At the heart of liberty is the right to define
one's own concept of existence, of meaning, of the
universe, and of the mystery of human life. Beliefs
about these matters could not define the attributes
of personhood were they formed under compulsion
of the State. [emphasis added]

Although this passage instantly attracted some measure of the ridicule it deserved, Justice Kennedy chose to repeat it in Lawrence v. Texas (2003), which pretends to discover a constitutional right to homosexual sodomy. What other practices, we may wonder, are now "at the heart of liberty"? Kennedy's aria about "the right to define one's own concept of existence, of meaning," etc., is not simply laughable intellectually; it also tells us something grim about our future, the Court, and a people that supinely accepts such judicial diktats.

While searching for some of Bork's essays online this afternoon, I came across a Reason magazine book review of Bork's "Slouching Towards Gomorrah: Modern Liberalism and American Decline.
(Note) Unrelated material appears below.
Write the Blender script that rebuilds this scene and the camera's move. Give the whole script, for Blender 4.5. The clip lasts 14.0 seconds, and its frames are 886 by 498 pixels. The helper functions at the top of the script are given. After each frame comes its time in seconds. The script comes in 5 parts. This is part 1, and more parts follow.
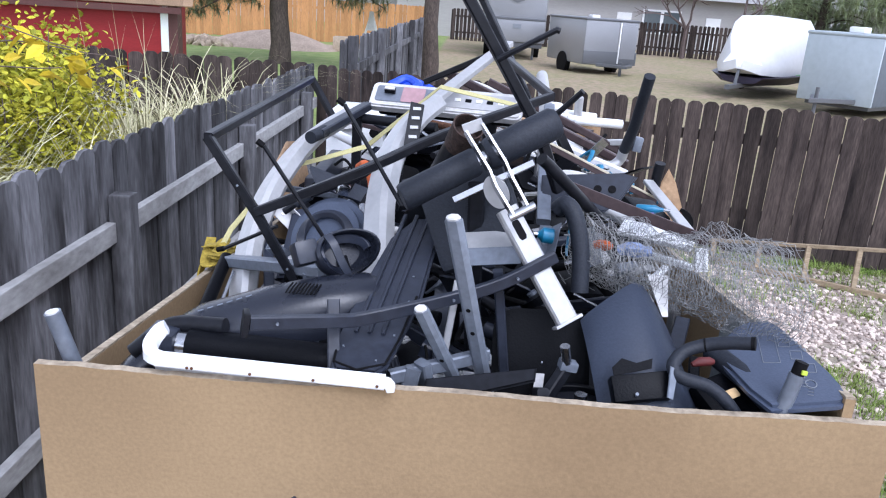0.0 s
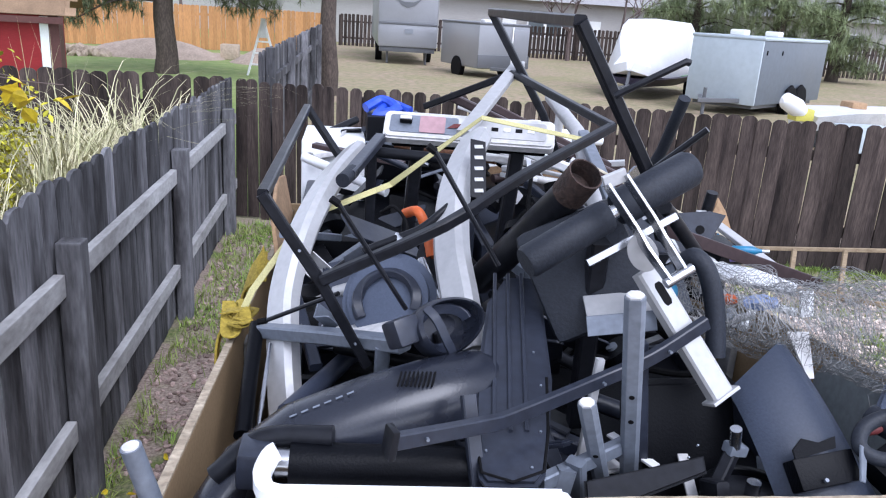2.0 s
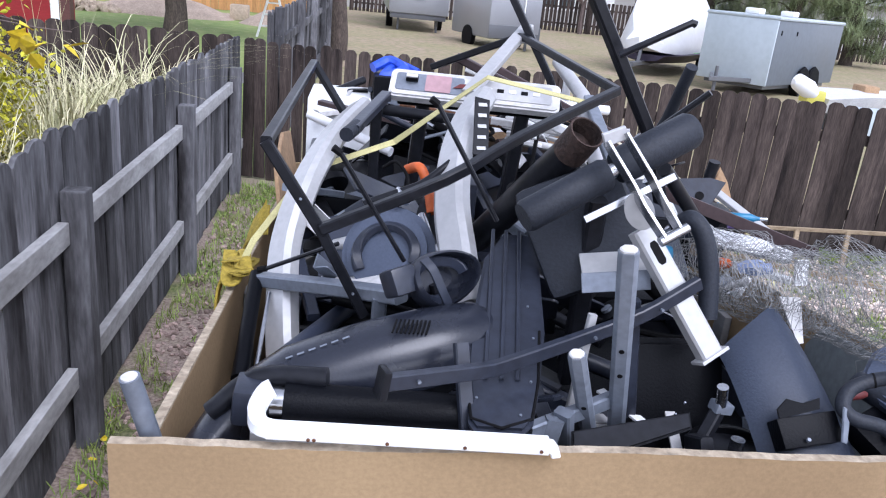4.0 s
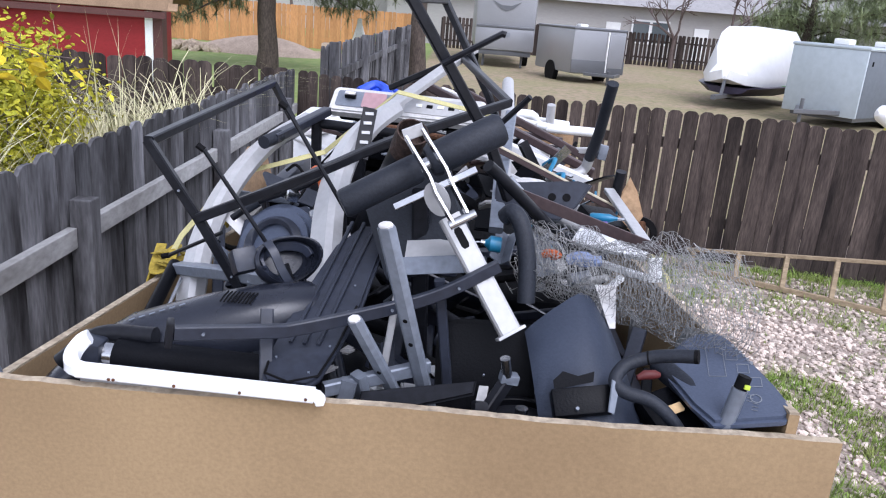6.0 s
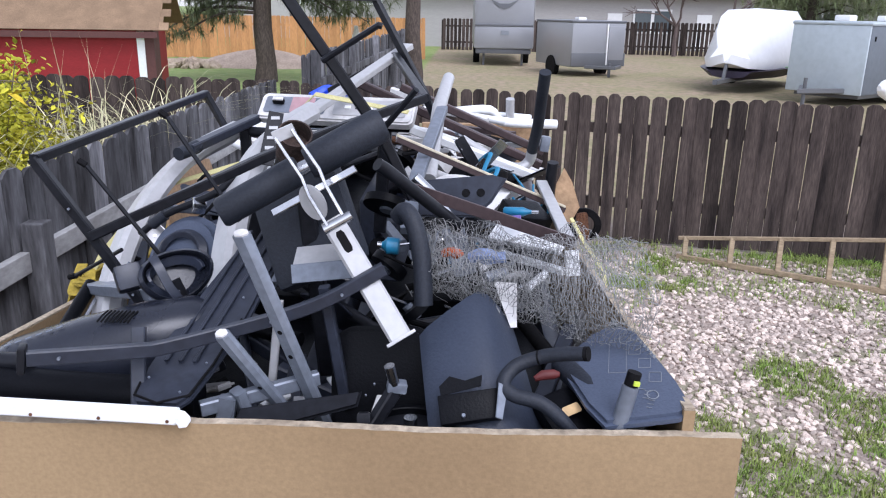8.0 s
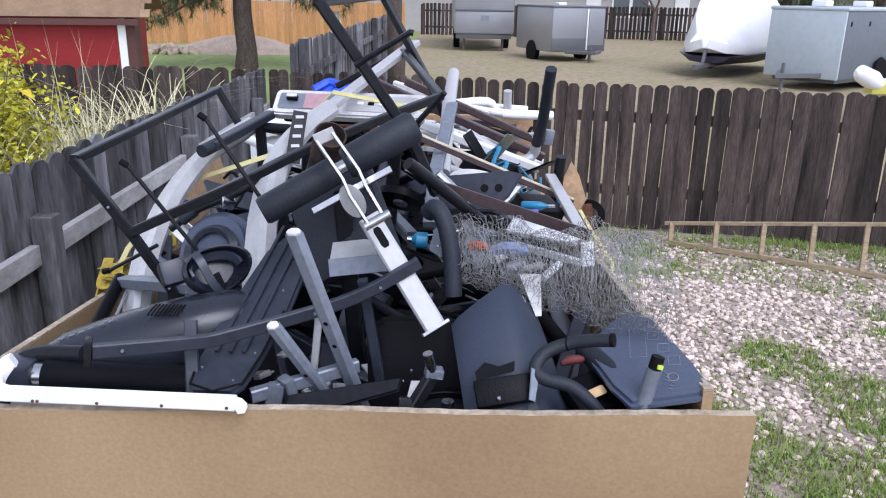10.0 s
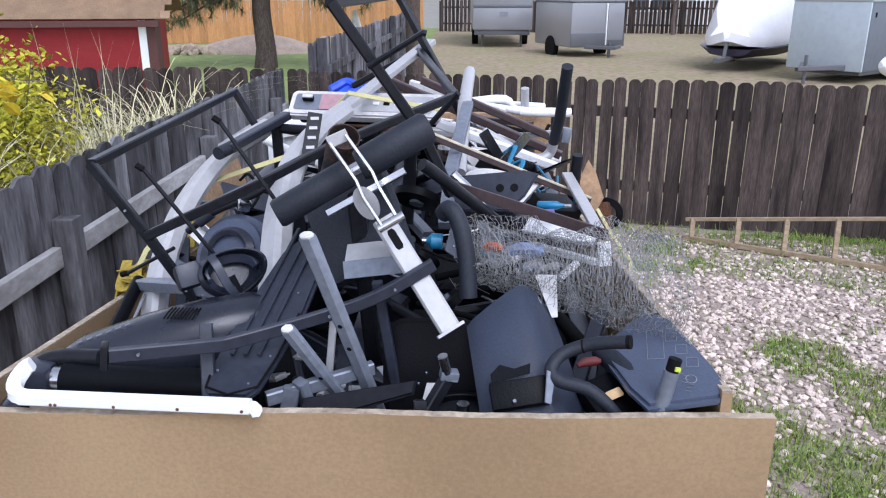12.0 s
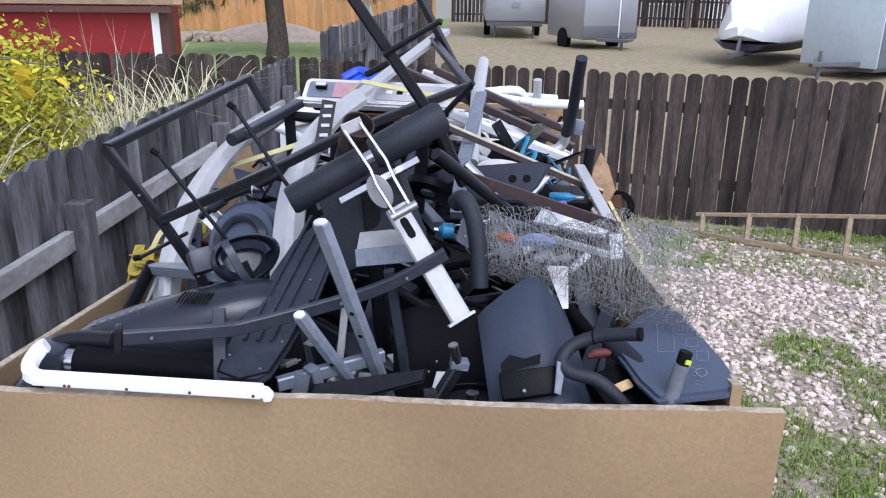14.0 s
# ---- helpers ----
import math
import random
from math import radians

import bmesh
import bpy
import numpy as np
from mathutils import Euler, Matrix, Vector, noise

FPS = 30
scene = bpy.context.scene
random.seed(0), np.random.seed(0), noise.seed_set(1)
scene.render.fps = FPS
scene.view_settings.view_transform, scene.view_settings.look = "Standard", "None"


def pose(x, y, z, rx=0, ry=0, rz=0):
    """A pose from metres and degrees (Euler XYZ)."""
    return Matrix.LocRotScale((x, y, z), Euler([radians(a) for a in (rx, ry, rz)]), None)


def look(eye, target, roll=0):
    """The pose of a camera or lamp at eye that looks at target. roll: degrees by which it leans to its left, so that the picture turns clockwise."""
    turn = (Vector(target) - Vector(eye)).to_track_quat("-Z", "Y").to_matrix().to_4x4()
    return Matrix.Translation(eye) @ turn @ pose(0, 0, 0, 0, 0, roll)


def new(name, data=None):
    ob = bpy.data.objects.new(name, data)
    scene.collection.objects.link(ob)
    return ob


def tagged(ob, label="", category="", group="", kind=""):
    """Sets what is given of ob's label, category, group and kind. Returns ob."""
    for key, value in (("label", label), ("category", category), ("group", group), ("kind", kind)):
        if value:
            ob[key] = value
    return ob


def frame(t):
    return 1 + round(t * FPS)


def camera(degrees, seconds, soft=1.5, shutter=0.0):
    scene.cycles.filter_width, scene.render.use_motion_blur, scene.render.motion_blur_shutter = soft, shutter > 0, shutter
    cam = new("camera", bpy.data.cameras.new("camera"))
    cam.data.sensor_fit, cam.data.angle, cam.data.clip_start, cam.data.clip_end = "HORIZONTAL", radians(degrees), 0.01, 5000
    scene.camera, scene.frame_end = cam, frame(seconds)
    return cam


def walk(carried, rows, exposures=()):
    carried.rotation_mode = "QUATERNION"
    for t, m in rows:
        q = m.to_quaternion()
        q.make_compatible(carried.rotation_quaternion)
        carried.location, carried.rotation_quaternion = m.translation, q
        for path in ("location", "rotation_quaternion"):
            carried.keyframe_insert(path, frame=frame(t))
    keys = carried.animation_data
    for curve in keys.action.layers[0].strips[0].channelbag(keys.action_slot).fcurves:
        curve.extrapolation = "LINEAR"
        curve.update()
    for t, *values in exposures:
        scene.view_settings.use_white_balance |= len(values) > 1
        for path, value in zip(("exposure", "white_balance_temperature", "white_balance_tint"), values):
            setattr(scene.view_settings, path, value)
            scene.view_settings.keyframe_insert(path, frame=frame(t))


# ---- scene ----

Reading the piece provides some insight as to why libertarians are wont to form alliances with radical leftists, as we're seeing in the "liberaltarian" rage that's been going around online. If Bork's ideas are seen as "extreme" by some (especially as he apparently calls for censorship in Slouching Towards Gomorrah), there's actually not much a cultural conservative can quibble with, at least, if one's concerned about the very breakdown in radical licentiousness that leftist are determined to spread.